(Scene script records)
_ _ _ _ _
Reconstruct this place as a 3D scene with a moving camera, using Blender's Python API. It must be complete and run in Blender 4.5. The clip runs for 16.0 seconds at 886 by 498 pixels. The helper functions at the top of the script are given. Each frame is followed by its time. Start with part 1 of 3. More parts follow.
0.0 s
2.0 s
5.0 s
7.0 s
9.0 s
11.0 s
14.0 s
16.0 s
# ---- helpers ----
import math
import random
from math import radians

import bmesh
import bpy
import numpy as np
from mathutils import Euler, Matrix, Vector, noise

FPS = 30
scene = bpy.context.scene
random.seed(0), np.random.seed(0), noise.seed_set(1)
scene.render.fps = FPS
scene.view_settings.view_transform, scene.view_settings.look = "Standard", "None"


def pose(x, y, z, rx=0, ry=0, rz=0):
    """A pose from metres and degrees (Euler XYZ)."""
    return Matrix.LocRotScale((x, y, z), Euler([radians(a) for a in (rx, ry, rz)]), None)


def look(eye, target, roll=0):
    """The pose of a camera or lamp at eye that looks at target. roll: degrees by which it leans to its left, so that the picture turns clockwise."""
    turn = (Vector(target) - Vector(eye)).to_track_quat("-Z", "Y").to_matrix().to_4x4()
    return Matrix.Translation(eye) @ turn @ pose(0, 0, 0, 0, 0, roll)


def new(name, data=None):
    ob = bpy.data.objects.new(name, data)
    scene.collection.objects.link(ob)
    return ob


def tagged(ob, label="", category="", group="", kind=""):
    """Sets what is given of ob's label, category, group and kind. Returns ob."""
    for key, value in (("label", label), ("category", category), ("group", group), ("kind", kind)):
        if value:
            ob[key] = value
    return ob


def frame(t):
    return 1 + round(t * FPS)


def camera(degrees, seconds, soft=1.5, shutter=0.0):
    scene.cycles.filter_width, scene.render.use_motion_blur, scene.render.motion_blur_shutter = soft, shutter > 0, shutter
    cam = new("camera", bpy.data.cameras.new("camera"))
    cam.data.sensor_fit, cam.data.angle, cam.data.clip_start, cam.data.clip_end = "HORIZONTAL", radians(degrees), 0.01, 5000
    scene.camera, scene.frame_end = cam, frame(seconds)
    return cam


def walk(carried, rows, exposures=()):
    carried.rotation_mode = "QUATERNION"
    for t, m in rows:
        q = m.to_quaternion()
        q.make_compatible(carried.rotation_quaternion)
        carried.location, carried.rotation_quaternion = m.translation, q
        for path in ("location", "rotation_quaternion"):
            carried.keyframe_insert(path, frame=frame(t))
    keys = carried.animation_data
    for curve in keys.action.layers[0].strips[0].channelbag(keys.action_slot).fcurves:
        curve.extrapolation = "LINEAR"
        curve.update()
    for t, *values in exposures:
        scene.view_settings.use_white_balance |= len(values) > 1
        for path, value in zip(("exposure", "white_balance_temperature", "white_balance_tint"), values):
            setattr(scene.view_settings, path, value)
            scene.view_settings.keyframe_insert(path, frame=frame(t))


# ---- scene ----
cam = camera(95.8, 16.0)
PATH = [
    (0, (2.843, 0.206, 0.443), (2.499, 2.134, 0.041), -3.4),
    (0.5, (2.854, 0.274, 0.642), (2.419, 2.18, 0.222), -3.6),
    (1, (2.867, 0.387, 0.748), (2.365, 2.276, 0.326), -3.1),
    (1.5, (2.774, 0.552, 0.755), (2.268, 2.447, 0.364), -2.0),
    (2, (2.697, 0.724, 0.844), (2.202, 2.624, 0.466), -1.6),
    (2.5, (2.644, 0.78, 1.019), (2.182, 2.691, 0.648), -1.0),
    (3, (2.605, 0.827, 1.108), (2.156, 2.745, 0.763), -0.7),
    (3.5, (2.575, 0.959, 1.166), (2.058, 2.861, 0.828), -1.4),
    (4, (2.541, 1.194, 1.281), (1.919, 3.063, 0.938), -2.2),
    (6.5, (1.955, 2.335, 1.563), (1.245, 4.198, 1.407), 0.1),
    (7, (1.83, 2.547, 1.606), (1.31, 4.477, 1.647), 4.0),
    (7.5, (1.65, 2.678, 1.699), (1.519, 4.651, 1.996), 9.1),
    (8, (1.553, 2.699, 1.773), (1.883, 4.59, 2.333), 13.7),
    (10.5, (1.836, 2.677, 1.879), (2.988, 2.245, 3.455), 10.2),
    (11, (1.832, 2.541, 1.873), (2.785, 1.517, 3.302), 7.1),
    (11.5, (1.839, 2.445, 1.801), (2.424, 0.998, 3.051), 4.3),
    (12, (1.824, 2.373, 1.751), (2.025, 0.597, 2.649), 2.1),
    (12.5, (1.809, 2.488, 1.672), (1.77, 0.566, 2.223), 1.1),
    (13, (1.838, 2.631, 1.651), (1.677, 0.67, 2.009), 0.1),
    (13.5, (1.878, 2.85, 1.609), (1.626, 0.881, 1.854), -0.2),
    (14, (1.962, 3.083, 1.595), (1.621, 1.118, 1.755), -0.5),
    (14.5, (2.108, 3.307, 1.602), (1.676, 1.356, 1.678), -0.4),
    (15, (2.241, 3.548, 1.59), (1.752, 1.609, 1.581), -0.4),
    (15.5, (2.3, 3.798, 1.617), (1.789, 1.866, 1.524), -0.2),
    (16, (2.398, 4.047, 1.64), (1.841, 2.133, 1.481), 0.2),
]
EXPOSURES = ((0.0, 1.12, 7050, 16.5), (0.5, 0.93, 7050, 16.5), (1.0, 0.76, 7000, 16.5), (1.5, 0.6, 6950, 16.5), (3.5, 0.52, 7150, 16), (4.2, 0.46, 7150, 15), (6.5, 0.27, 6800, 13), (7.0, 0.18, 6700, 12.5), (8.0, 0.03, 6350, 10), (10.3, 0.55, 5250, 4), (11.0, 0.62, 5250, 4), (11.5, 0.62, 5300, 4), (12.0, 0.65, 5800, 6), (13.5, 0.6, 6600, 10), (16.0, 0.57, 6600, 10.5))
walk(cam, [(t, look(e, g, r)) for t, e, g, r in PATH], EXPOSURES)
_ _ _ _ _
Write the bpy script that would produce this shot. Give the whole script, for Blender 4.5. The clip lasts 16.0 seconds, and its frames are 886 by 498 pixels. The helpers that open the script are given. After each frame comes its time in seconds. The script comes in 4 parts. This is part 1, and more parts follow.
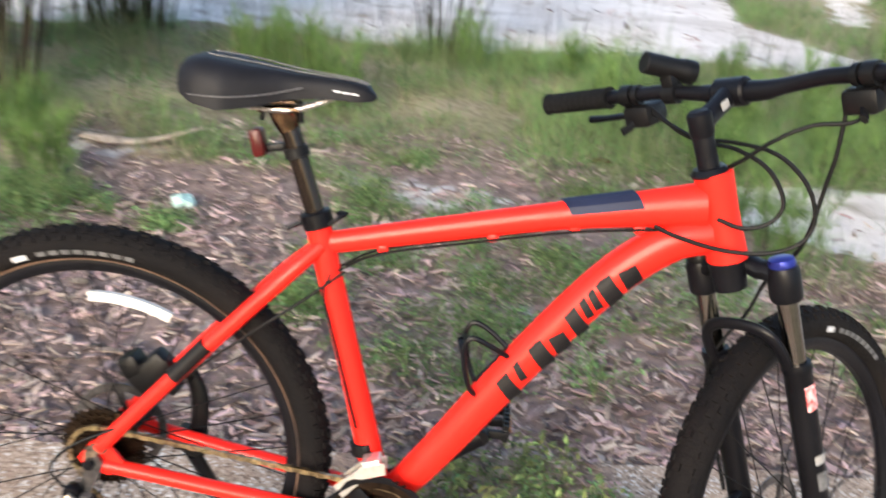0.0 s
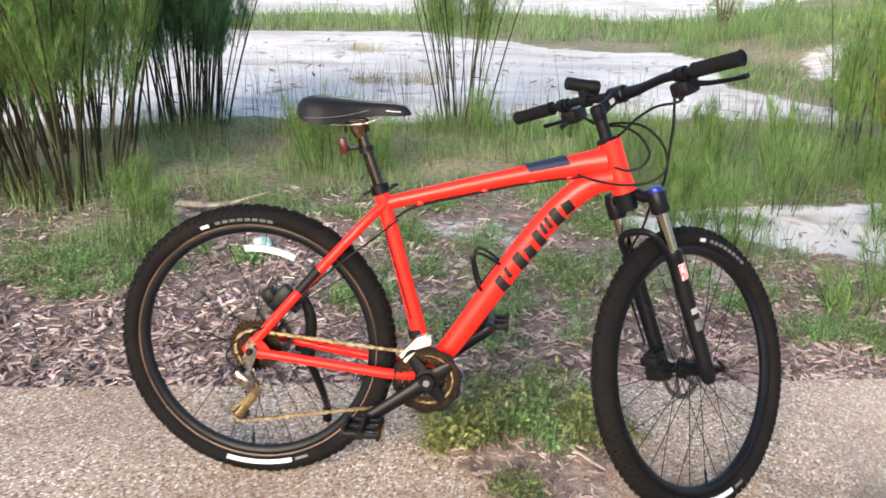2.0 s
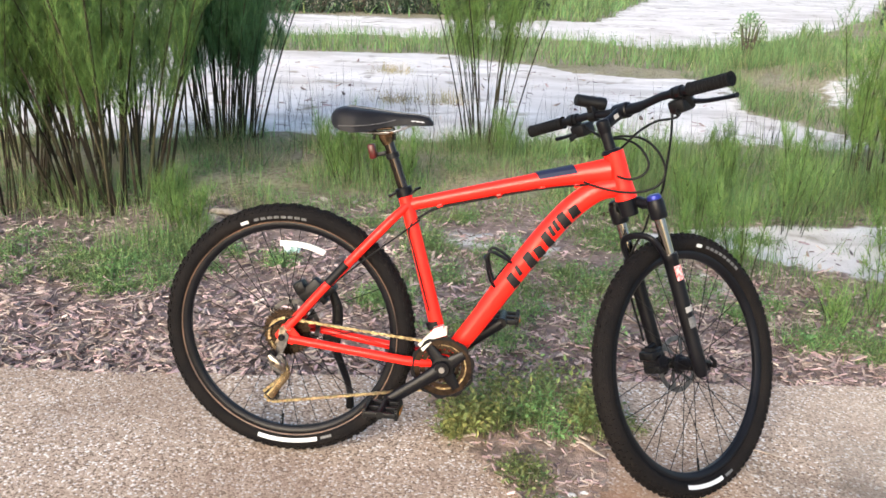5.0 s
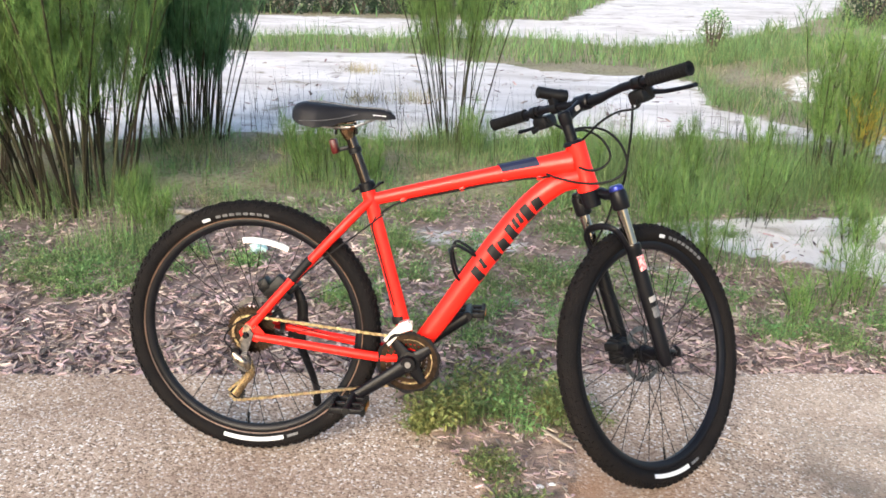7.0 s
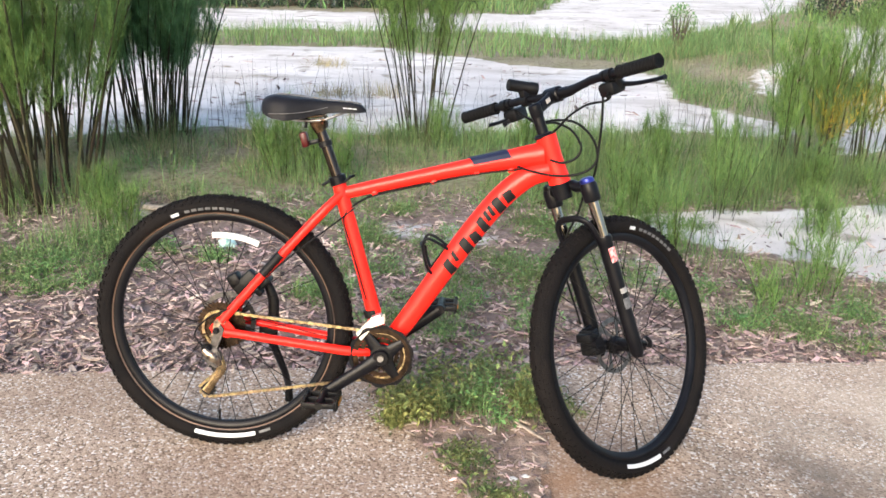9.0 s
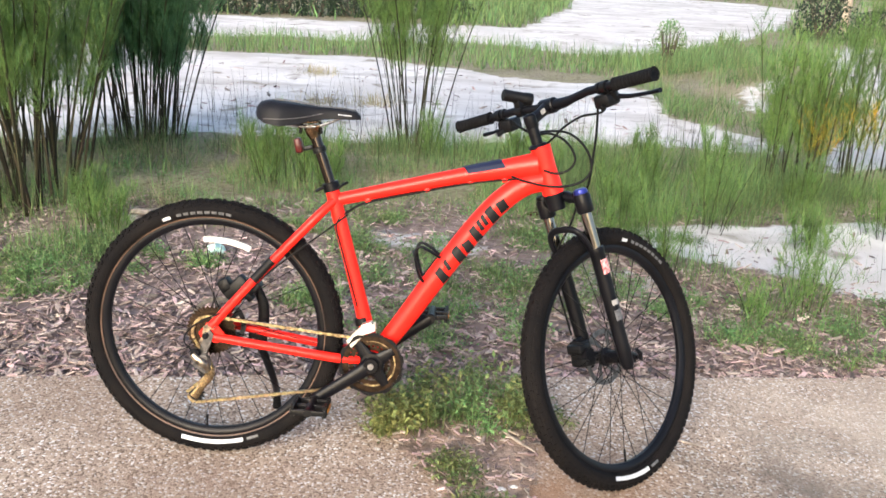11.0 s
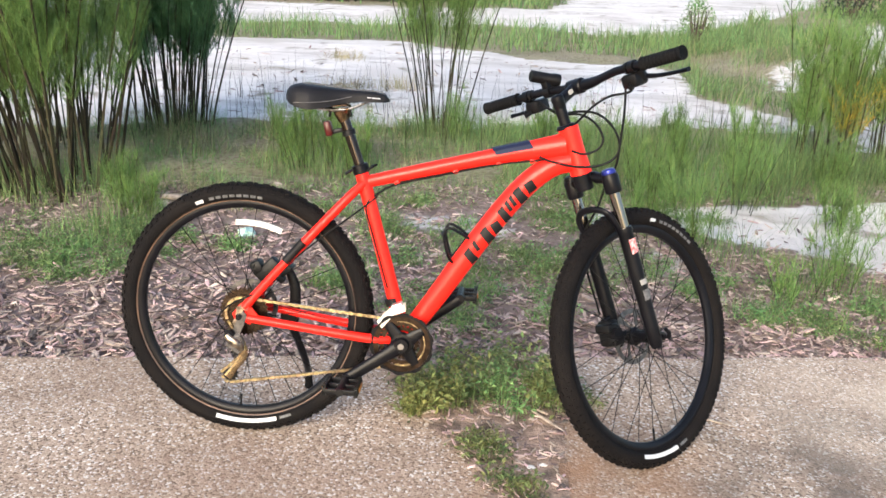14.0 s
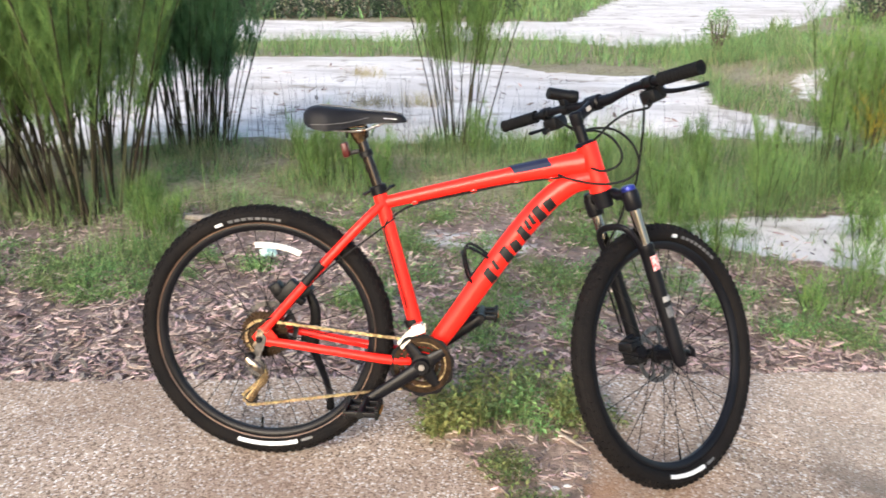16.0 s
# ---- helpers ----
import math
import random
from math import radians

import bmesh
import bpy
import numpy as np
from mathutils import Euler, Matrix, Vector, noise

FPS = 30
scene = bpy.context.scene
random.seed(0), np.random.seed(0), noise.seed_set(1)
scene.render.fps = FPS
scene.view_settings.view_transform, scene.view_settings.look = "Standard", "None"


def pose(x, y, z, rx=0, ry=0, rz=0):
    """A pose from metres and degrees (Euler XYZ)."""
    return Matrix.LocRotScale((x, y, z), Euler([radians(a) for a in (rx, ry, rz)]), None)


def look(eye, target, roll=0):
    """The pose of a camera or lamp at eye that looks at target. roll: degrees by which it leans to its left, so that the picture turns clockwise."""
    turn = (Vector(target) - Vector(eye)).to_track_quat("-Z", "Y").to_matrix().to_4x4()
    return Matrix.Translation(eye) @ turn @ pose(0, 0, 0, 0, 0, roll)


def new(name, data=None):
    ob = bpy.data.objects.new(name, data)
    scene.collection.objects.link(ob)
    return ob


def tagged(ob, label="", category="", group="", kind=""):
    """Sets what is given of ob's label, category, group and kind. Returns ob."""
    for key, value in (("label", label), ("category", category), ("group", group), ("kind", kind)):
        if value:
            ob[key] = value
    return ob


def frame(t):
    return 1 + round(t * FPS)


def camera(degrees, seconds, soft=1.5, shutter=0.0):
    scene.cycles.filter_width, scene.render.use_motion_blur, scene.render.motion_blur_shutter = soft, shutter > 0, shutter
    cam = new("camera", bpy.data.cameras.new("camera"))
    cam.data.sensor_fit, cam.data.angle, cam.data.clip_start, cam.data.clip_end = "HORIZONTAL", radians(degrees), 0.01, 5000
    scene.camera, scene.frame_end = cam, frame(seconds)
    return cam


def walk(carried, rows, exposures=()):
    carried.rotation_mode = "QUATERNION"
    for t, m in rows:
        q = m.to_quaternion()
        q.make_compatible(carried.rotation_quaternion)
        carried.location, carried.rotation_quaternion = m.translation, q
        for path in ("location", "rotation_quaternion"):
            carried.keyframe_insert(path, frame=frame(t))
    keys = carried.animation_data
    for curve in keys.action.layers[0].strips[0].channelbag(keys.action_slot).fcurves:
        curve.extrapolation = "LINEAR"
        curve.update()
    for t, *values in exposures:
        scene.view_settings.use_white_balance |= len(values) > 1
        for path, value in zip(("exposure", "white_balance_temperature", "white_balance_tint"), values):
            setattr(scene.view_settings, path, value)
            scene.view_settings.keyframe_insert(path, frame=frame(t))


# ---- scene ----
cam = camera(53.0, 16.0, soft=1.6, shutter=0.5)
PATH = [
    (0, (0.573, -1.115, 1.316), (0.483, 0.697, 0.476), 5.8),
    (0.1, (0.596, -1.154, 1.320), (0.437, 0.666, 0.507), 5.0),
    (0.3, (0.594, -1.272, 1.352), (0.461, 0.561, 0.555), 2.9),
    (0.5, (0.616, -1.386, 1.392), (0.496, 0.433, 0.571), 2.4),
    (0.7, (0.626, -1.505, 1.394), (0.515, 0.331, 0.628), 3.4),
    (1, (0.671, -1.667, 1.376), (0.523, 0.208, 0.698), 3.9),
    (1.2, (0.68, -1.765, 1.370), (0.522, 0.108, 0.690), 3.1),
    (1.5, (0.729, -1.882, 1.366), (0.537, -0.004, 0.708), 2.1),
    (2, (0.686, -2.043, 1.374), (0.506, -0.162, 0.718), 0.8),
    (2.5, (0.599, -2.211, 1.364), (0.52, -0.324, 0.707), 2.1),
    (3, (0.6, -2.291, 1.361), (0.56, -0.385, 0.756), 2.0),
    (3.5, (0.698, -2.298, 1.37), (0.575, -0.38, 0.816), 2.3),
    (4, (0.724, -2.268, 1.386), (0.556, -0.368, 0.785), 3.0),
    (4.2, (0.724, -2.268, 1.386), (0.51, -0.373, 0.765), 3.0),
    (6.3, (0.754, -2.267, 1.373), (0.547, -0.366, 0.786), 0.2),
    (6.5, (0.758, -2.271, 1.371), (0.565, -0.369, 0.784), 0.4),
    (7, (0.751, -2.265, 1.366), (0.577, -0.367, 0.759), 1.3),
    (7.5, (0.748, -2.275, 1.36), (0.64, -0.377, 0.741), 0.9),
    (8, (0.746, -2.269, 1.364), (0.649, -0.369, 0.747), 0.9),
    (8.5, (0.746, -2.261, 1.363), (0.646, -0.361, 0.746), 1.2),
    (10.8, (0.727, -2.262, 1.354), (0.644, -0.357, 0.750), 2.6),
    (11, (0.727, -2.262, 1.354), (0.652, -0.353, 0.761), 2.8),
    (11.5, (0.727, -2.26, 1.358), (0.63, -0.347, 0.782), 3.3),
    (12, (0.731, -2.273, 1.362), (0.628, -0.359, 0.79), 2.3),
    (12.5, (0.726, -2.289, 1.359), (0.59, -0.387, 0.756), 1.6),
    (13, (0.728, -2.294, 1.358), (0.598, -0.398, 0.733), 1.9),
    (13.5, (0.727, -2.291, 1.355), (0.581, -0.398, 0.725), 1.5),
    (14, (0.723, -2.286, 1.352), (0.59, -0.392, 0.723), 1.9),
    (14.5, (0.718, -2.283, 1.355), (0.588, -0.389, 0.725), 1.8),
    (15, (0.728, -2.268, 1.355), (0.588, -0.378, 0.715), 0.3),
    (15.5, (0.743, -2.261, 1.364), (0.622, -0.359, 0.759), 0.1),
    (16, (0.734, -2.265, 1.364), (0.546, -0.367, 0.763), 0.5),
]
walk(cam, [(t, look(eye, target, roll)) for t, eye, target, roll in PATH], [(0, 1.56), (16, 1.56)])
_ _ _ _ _
Required task: Pick out and copy the lines of the entries that hold the string "part".

The response:
Reconstruct this place as a 3D scene with a moving camera, using Blender's Python API. It must be complete and run in Blender 4.5. The clip runs for 16.0 seconds at 886 by 498 pixels. The helper functions at the top of the script are given. Each frame is followed by its time. Start with part 1 of 3. More parts follow.
Write the bpy script that would produce this shot. Give the whole script, for Blender 4.5. The clip lasts 16.0 seconds, and its frames are 886 by 498 pixels. The helpers that open the script are given. After each frame comes its time in seconds. The script comes in 4 parts. This is part 1, and more parts follow.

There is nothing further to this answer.